Terminato il bagno, ci rechiamo a San Pedro de Chimbiyaku, un’altra comunità dove stiamo per iniziare un nuovo progetto d’acqua. Oggi il mio compito è quello di bussare casa per casa e chiedere ai proprietari se possono rispondere a delle domande per un’indagine per poter avere dati precisi sulle condizioni di utilizzo e gestione dell’acqua prima del progetto che porteremo avanti nei mesi seguenti. In questo modo, dopo la costruzione del sistema, attraverso lo stesso sondaggio, si potrà valutare l’impatto positivo in termini di quantità e qualità dell’acqua disponibile in ogni famiglia. E’ la prima volta che svolgo quest’attività e sono un po’ nervosa. Non so se la gente sarà disponibile ed aperta a rispondere alle mie domande.
Spesso chi mi accoglie alla porta di casa è una donna, una bambina o un bambino. Ci sono donne un po’ diffidenti, forse timide, probabilmente non sono abituate a parlare con chi di fatto è ancora per loro una sconosciuta. Mentre la signora Carolina risponde alle mie domande, due occhi neri mi fissano immobili da una finestra in legno della casa alle sue spalle, per poi scomparire non appena il mio sguardo incontra quello di una bambina che ha voglia di giocare. E poi, ci sono donne che mi lasciano entrare in casa loro, mi puliscono una sedia impolverata con un maglietta trovata lì per caso e sono felici di parlarmi, mi raccontano quanto sia necessario per loro un nuovo sistema d’acqua perché quello che hanno adesso non va bene. “Spesso quando piove forte, l’acqua non arriva o arriva sporca, color caffè” – mi racconta la signora Marcelina – e “altre volte ad alcuni è capitato che arrivasse anche un pesce” – mi dice ridendo la signora Bethy. Mentre mi chiudo la porta di legno alle spalle, penso a quante volte abbia dato per scontato la possibilità e l’immediatezza di aprire il rubinetto di casa e poter utilizzare acqua pulita e sicura. L’acqua è un bene fondamentale e un diritto umano imprescindibile per la vita delle persone, eppure in questi mesi ho visto come la mancanza di acqua potabile sia una condizione comune, specialmente nelle zone rurali.
Torno a casa stanchissima, il sole forte di questa giornata si fa sentire e l’umidità ancora altissima a quest’ora del pomeriggio mi fa percepire il mio corpo privo di qualsiasi tipo di energia.

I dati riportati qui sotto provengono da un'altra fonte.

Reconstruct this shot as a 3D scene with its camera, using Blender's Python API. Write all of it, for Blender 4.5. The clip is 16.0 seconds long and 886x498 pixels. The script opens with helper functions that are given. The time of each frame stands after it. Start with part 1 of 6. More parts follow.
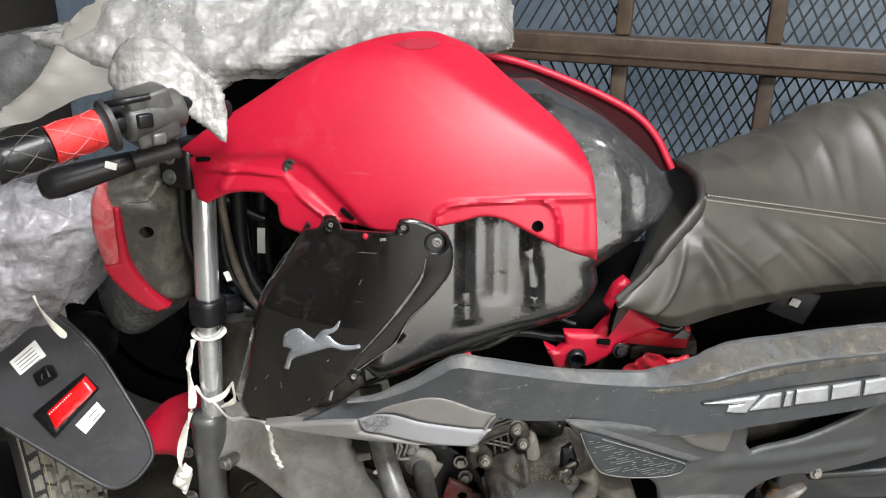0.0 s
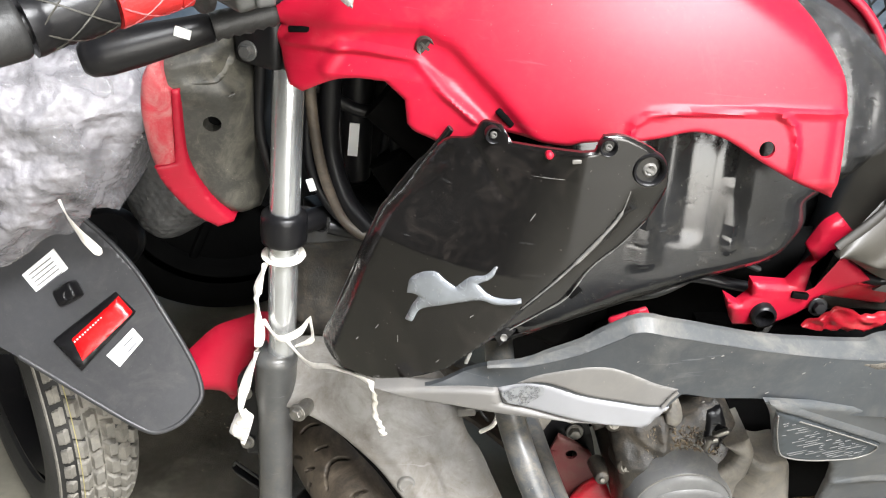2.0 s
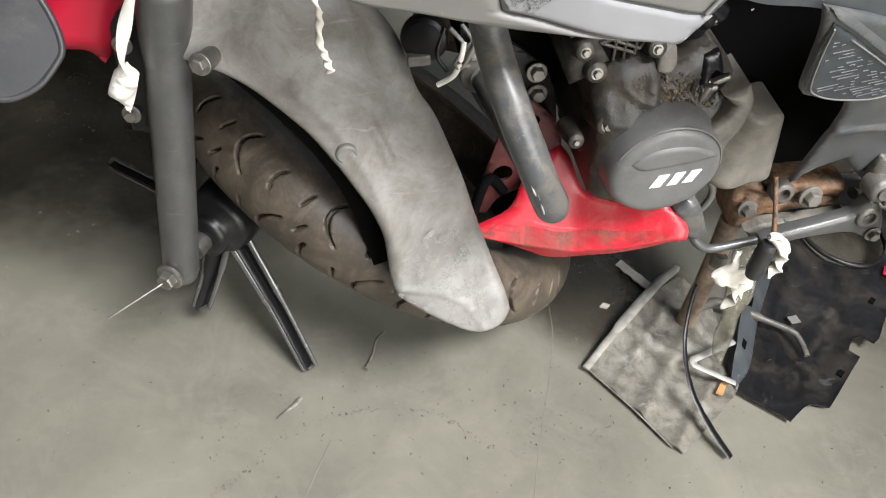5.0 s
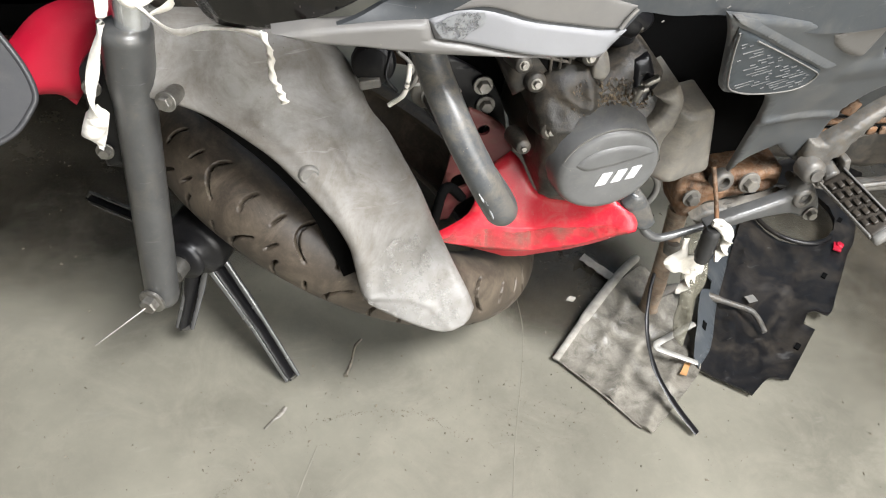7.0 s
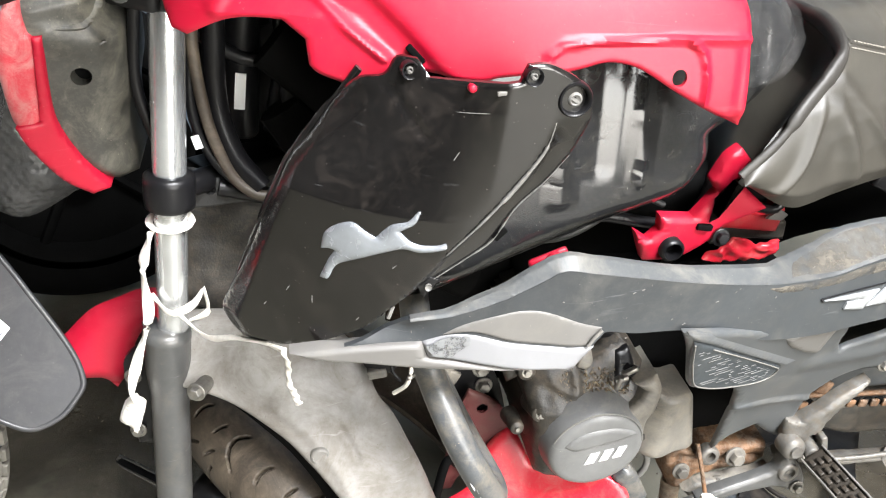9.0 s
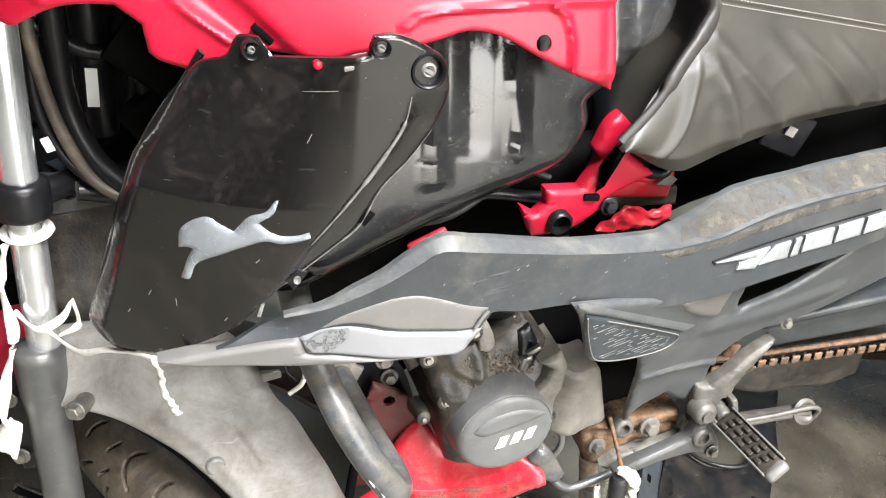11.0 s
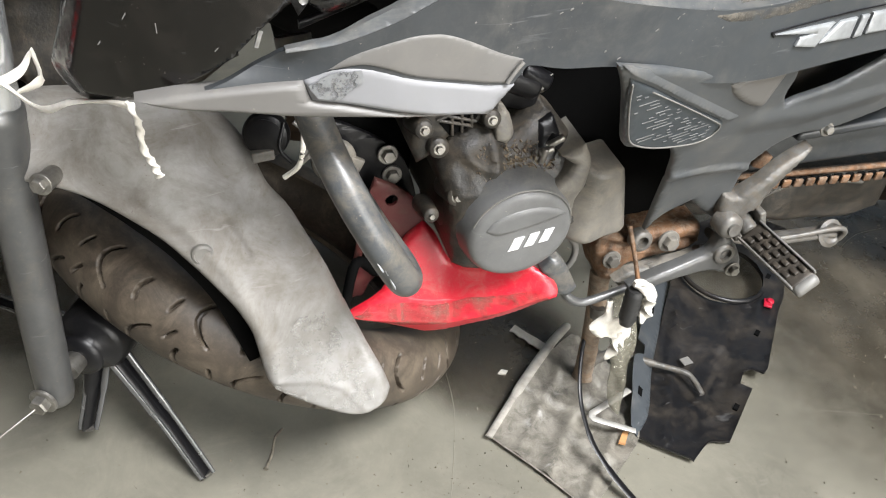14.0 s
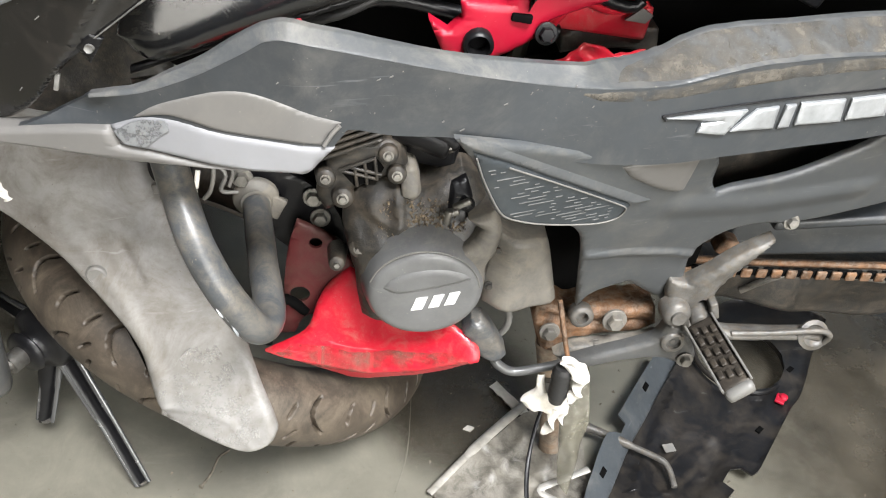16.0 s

Quando entro in cucina, gli altri volontari e volontarie sono lì che fanno merenda, c’è chi suona la chitarra e chi prepara l’impasto della pizza per la cena. Mi unisco a loro, mangio qualcosina anch’io e ci raccontiamo un po’ le nostre giornate. Guardo gli uccelli che a quest’ora attraversano sempre questa parte di cielo, arrivano dal campo dietro al vivaio, sorvolano Casa Bonuchelli e il campanile della chiesa e volano via, chissà dove.